Minister: Files altered in scam dogging Abe
Japan’s finance minister admitted on March 12 that official documents related to a favoritism scandal dogging Prime Minister Shinzo Abe had been altered, but denied any plans to step down over the row.
Abe’s government has faced mounting pressure in recent days over the 2016 sale of state-owned land to one of his supporters at a price well below market value.
“Changing official documents is very grave and extremely regrettable and I deeply apologize,” Finance Minister Taro Aso said at a hastily convened press conference.
“What is important is that these things don’t happen again,” Aso added.

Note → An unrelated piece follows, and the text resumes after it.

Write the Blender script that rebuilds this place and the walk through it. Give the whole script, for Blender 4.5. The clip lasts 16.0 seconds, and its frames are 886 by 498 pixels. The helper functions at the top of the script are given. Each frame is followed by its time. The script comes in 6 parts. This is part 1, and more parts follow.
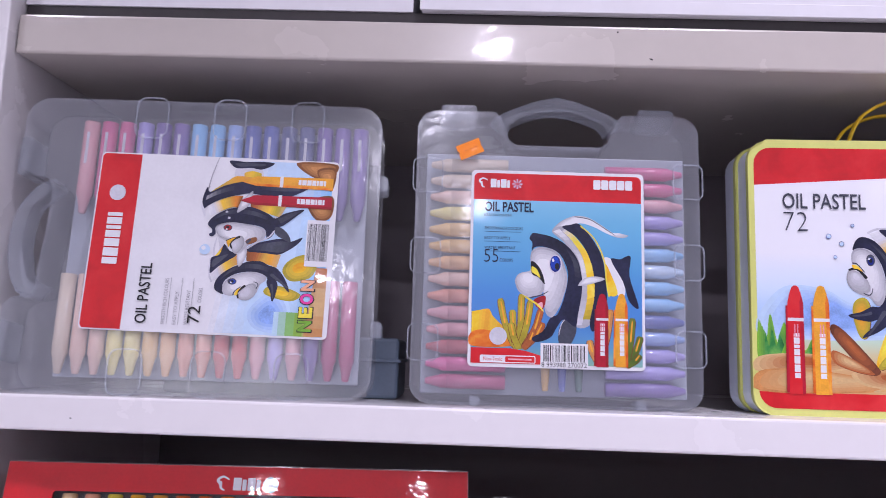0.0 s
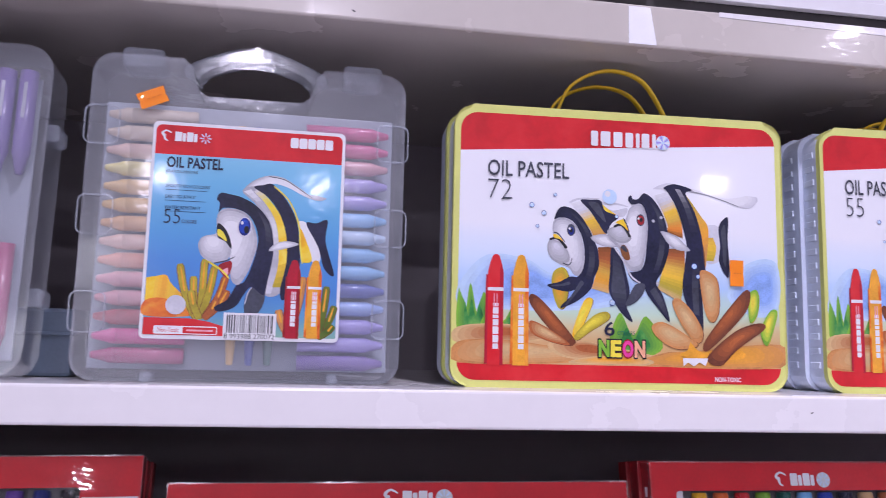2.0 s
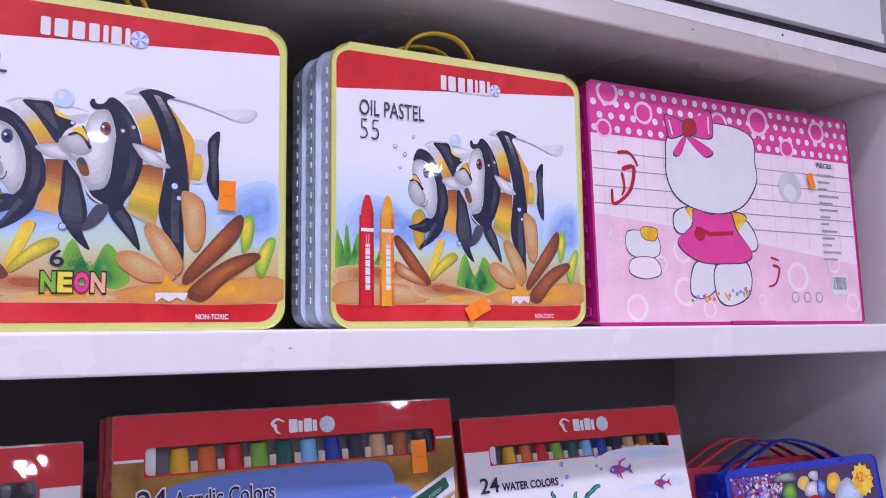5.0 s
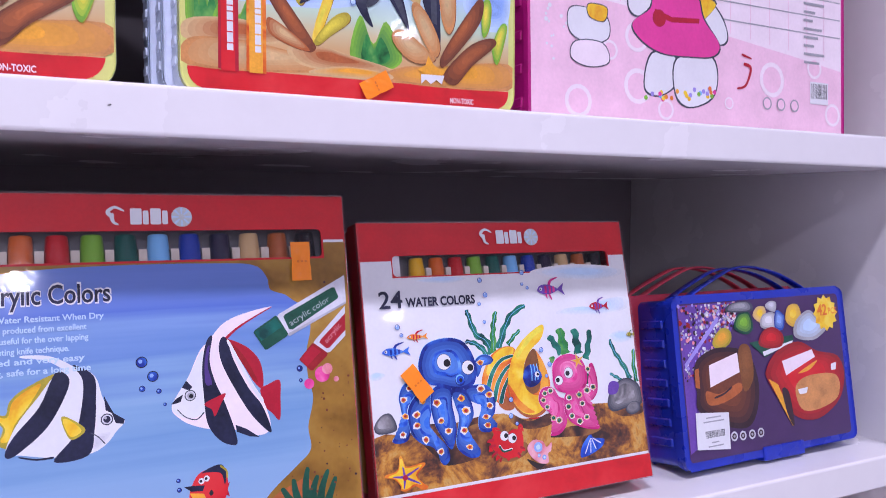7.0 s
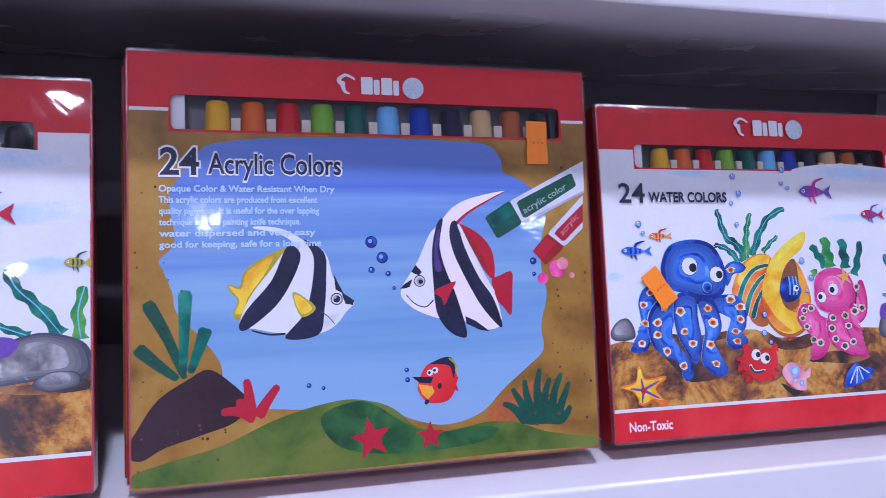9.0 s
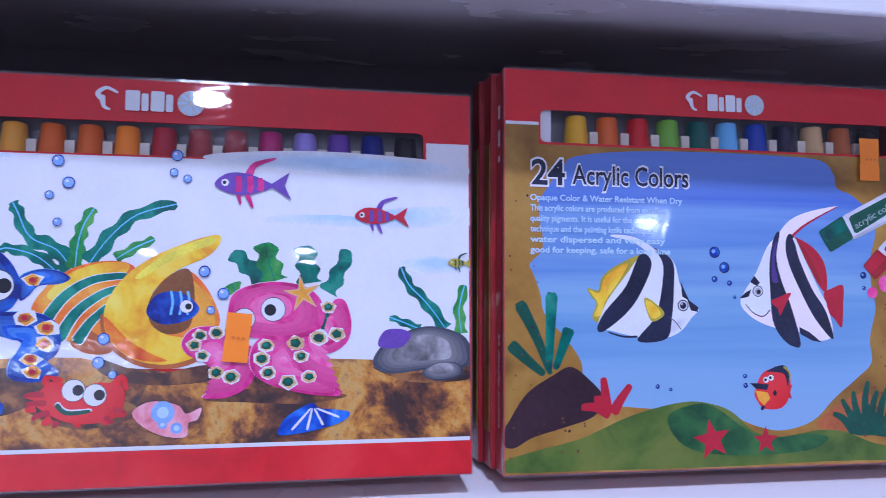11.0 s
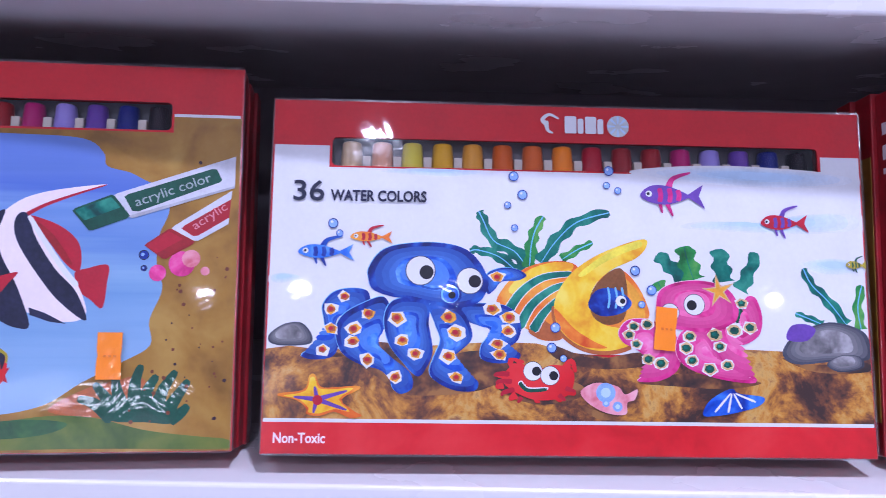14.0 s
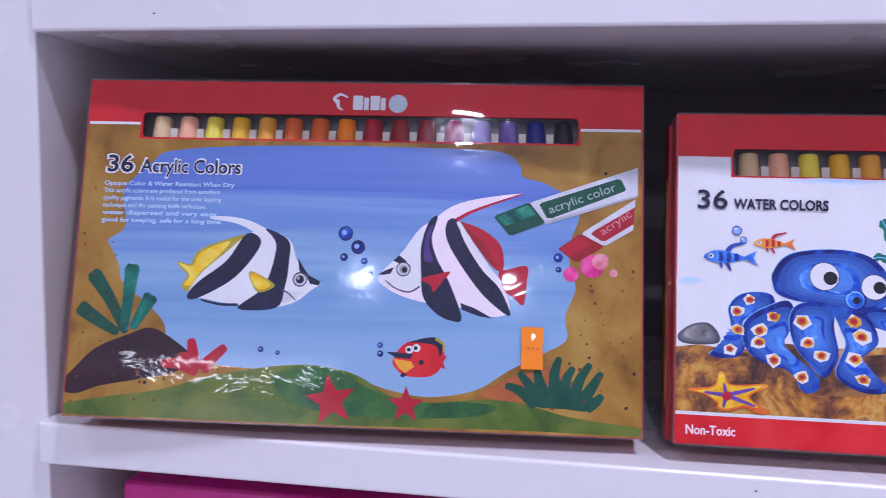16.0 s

The scandal first emerged early last year, but resurfaced after the revelation that official documents related to the sale had been altered. Aso blamed the changes on “some staff members” at the ministry, and said he had only learned about them on March 11.
And he dismissed suggestions that he might resign over the scandal.
“I am not thinking about that at all,” he said.
He said 14 changes had been made to the documents but said he did not believe the alterations were intended to protect Abe and his wife.
Versions of the original and the doctored documents published Monday by opposition lawmakers appeared to show Abe’s name had been scrubbed, along with that of his wife Akie, and Aso.
“What became clear is that they debased democracy,” by lying to parliament, said opposition lawmaker Renho, who uses one name.